Magtrol

Magtrol project team.

Fractional horsepower motors are ubiquitous – fueling power tools, permitting the opening and closing of car windows, and spinning the blades of a blender, to name a few applications. For a motor to attain an energy efficient label, certain torque and speed qualifications are required. How do you determine conformance? By testing with a dynamometer, like those manufactured by world leader Magtrol Inc., which has headquarters in Buffalo, N.Y., and plants in Switzerland and Shanghai.

About 40 percent of Magtrol’s business is in Europe and Asia, from companies that have largely adopted stricter motor test industry regulations over the past year. A revised European Union standard, in particular, increases the accuracy requirements for torque measurements.    

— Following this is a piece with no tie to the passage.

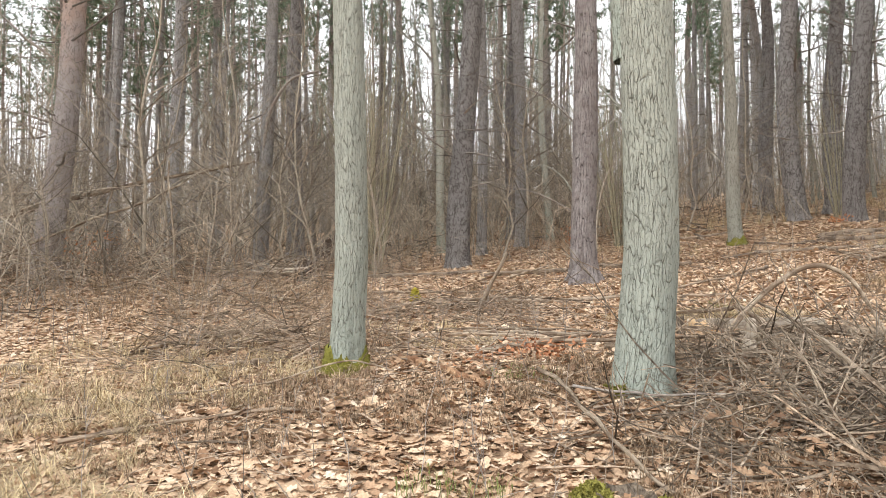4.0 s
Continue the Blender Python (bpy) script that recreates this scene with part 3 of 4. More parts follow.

Magtrol leaders contend that several motor test companies claiming spec compliancy don’t have the math to support it. “We don’t think that’s acceptable,” says General Manager Tom Rymarczyk. So, to uphold their own company’s reputation and globally recognized quality, they insist on evidence. Magtrol engineers focused on their best-selling hysteresis dynamometer to empirically determine it is aligned with the accuracy class. But limited knowledge of statistical analysis stopped them short of mathematically verifying it. They turned to UB’s engineering faculty to weed through variables and provide proof of compliance.